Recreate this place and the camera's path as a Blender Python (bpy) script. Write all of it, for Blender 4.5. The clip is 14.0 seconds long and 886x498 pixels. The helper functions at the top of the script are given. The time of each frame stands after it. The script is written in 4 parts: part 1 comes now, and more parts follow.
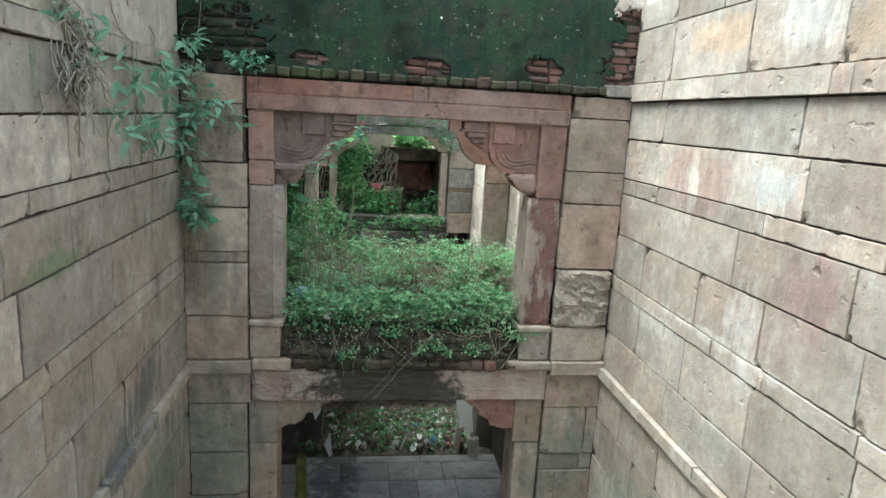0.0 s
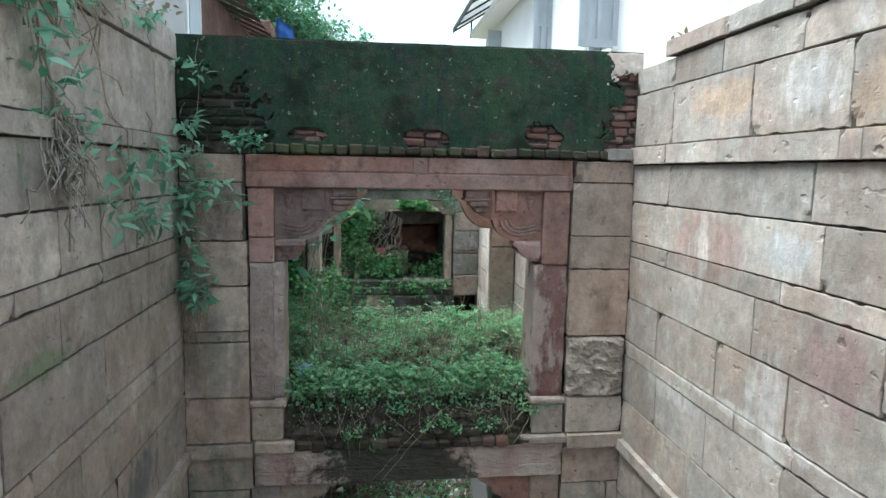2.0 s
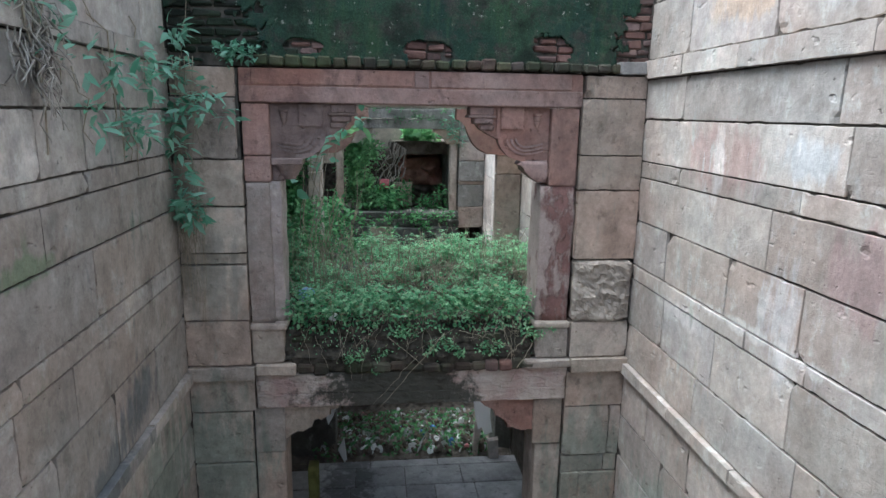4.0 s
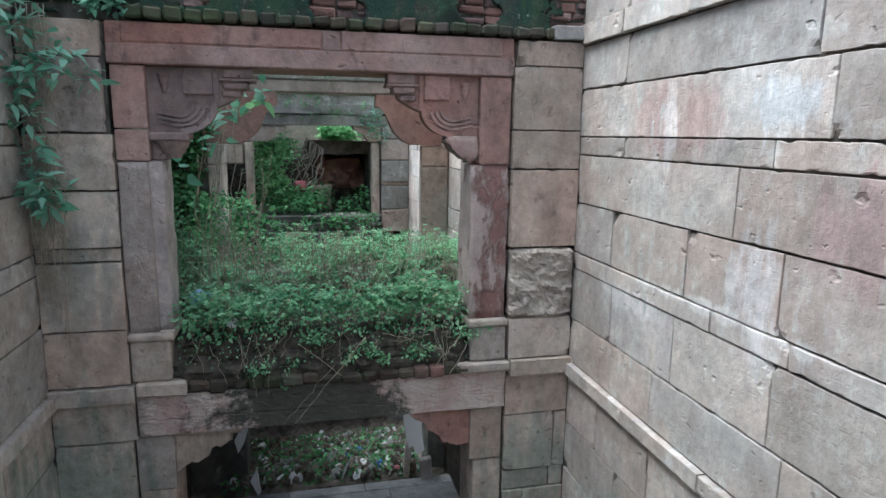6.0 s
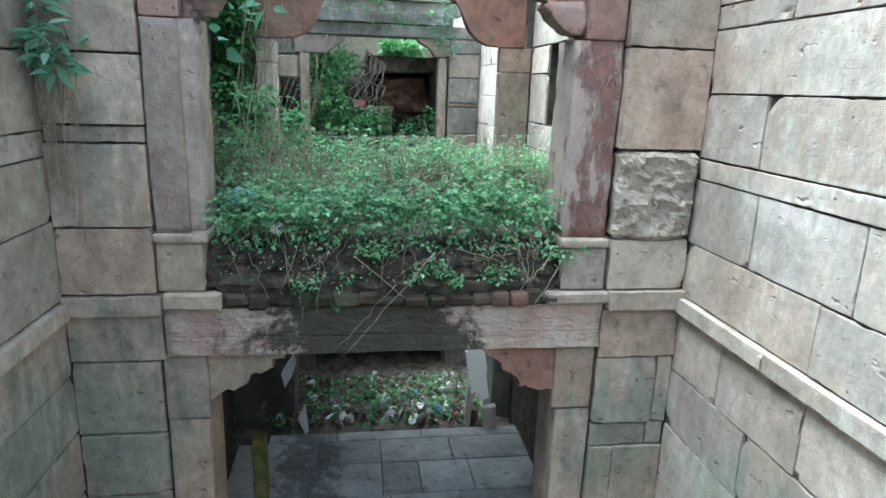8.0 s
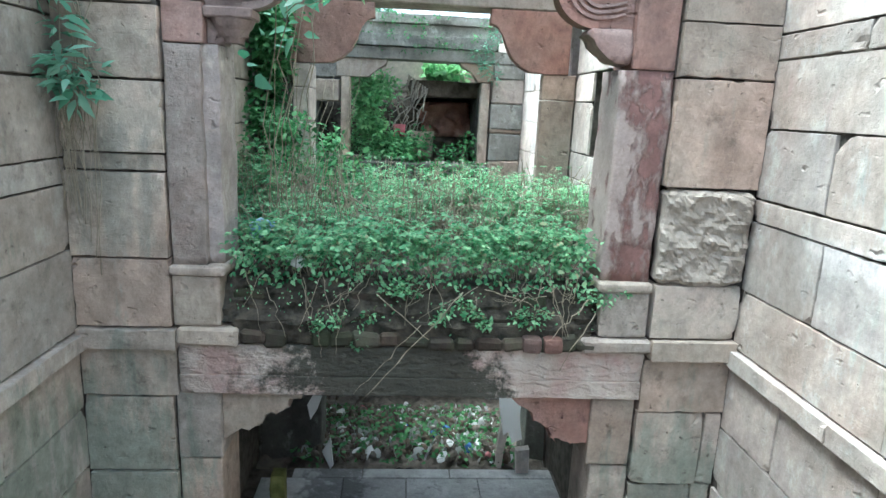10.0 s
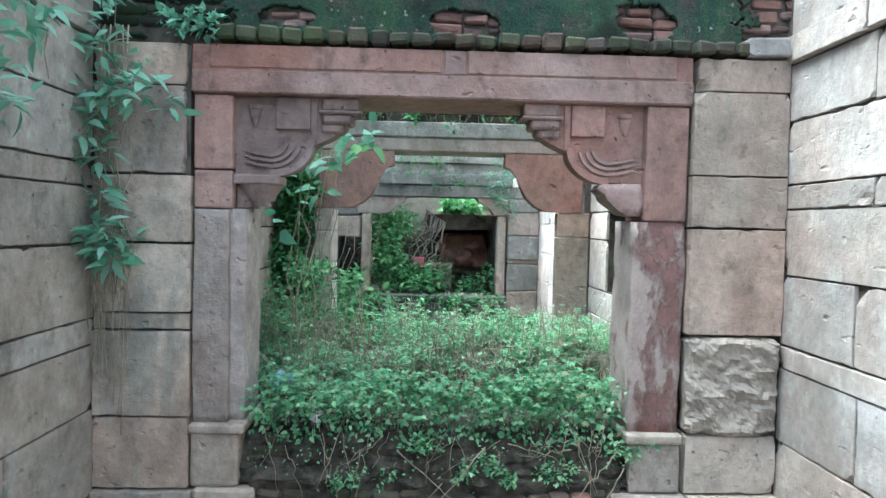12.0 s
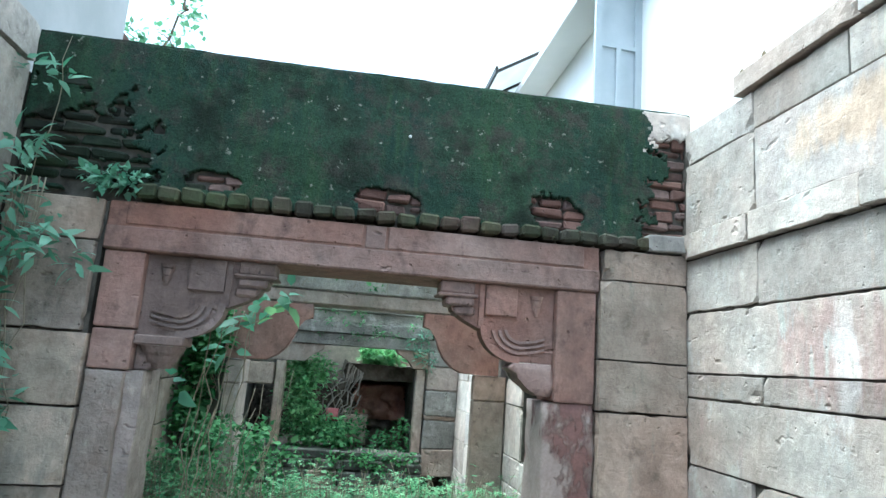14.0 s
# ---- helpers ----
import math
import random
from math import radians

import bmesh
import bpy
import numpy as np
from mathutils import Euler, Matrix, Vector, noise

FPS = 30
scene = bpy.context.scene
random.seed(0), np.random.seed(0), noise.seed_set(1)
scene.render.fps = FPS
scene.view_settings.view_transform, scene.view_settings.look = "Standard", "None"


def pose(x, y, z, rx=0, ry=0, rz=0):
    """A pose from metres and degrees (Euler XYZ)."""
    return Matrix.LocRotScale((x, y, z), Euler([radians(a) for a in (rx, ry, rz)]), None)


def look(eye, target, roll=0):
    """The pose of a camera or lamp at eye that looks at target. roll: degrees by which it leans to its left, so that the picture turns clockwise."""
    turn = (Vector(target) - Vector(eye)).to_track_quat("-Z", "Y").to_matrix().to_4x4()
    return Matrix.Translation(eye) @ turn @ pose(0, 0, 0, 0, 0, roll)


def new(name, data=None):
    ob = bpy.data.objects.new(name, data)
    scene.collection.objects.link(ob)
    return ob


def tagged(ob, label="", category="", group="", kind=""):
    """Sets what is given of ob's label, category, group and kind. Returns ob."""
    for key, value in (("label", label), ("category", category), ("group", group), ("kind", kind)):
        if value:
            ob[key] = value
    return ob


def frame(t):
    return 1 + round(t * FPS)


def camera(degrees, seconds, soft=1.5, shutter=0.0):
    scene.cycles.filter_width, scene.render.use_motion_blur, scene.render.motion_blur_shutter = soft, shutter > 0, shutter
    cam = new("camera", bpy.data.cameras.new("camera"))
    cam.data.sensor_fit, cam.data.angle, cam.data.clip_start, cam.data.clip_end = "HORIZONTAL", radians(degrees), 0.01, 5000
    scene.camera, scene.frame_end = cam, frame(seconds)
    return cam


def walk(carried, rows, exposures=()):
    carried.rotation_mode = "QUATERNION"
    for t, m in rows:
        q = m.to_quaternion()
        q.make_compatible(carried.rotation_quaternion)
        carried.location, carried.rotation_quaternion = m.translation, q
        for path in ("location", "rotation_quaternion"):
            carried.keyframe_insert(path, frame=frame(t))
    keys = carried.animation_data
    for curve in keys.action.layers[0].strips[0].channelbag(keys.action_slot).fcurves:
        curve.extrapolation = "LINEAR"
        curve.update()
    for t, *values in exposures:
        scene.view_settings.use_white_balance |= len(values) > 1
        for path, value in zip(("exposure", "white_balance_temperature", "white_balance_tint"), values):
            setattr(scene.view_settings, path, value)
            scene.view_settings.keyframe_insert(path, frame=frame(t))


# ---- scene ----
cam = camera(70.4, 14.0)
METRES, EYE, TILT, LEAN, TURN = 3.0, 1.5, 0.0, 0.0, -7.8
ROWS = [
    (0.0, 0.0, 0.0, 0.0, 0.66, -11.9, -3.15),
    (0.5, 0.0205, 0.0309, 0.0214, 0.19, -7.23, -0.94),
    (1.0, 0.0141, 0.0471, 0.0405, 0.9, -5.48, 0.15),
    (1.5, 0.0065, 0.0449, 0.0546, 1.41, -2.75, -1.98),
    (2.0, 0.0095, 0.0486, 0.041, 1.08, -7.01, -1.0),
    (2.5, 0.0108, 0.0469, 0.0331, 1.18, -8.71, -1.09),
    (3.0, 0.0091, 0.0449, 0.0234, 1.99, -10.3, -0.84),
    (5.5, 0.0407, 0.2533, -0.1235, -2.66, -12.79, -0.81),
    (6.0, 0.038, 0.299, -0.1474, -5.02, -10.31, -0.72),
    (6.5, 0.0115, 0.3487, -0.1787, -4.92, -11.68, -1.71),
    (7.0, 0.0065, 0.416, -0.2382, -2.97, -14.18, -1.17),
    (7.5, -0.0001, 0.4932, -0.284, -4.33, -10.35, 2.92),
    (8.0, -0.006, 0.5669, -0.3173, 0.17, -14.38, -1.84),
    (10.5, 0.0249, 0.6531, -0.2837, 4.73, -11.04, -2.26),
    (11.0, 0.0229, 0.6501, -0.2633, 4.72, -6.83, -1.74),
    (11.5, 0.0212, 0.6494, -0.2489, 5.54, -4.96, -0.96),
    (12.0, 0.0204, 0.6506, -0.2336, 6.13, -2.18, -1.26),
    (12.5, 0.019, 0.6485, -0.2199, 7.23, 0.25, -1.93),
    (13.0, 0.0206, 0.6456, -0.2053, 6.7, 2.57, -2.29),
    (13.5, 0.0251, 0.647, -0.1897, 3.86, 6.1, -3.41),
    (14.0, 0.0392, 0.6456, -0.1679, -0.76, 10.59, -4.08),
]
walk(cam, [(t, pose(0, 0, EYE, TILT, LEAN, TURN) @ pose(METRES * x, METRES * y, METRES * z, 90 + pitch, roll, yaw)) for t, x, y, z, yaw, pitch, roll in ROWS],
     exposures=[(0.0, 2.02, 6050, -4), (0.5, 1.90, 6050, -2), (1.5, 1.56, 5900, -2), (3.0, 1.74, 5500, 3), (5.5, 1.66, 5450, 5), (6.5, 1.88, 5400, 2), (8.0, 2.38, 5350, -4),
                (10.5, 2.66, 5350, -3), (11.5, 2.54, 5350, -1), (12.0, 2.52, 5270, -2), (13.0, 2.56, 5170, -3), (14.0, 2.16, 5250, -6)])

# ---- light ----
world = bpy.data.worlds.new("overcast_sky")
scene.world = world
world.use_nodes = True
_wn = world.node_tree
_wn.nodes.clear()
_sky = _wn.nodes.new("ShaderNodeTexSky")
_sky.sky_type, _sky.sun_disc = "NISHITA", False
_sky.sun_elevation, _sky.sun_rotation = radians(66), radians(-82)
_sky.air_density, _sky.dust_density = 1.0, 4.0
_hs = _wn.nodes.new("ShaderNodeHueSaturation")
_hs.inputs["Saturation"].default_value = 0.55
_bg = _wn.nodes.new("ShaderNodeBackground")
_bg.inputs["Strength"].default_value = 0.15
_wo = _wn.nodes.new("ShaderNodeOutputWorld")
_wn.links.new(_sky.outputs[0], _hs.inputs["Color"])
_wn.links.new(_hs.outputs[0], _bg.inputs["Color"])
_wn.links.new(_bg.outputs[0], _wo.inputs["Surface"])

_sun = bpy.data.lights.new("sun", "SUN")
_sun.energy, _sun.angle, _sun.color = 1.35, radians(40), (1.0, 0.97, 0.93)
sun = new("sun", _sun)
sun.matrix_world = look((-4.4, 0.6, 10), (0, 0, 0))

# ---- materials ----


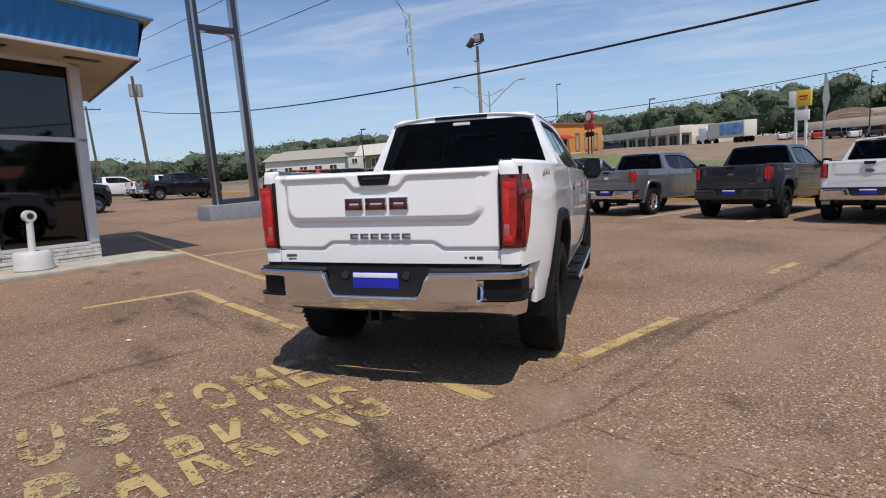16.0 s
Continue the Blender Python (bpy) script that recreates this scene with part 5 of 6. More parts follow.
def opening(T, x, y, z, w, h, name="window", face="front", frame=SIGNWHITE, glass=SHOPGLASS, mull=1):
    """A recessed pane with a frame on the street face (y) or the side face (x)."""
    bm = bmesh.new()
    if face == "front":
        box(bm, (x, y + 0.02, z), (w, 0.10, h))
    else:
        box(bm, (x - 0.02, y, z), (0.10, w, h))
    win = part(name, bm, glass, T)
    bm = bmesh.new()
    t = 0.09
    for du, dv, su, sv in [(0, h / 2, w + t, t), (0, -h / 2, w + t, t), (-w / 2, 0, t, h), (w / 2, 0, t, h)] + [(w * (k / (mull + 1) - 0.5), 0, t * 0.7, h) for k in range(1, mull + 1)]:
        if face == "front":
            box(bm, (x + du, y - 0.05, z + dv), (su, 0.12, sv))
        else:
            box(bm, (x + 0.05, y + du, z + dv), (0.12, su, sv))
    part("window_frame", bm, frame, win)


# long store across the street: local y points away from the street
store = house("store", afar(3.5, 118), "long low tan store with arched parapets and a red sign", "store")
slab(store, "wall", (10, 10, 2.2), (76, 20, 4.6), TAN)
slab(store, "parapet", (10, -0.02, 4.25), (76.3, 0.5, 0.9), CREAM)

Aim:
Give again, word for word, only the lines running from the line with "return Matrix.Translation(eye) @" through the line with "scene.view_settings.keyframe_insert(path, frame=frame(t))"; include both of those lines.

Full response:
    return Matrix.Translation(eye) @ turn @ pose(0, 0, 0, 0, 0, roll)


def new(name, data=None):
    ob = bpy.data.objects.new(name, data)
    scene.collection.objects.link(ob)
    return ob


def tagged(ob, label="", category="", group="", kind=""):
    """Sets what is given of ob's label, category, group and kind. Returns ob."""
    for key, value in (("label", label), ("category", category), ("group", group), ("kind", kind)):
        if value:
            ob[key] = value
    return ob


def frame(t):
    return 1 + round(t * FPS)


def camera(degrees, seconds, soft=1.5, shutter=0.0):
    scene.cycles.filter_width, scene.render.use_motion_blur, scene.render.motion_blur_shutter = soft, shutter > 0, shutter
    cam = new("camera", bpy.data.cameras.new("camera"))
    cam.data.sensor_fit, cam.data.angle, cam.data.clip_start, cam.data.clip_end = "HORIZONTAL", radians(degrees), 0.01, 5000
    scene.camera, scene.frame_end = cam, frame(seconds)
    return cam


def walk(carried, rows, exposures=()):
    carried.rotation_mode = "QUATERNION"
    for t, m in rows:
        q = m.to_quaternion()
        q.make_compatible(carried.rotation_quaternion)
        carried.location, carried.rotation_quaternion = m.translation, q
        for path in ("location", "rotation_quaternion"):
            carried.keyframe_insert(path, frame=frame(t))
    keys = carried.animation_data
    for curve in keys.action.layers[0].strips[0].channelbag(keys.action_slot).fcurves:
        curve.extrapolation = "LINEAR"
        curve.update()
    for t, *values in exposures:
        scene.view_settings.use_white_balance |= len(values) > 1
        for path, value in zip(("exposure", "white_balance_temperature", "white_balance_tint"), values):
            setattr(scene.view_settings, path, value)
            scene.view_settings.keyframe_insert(path, frame=frame(t))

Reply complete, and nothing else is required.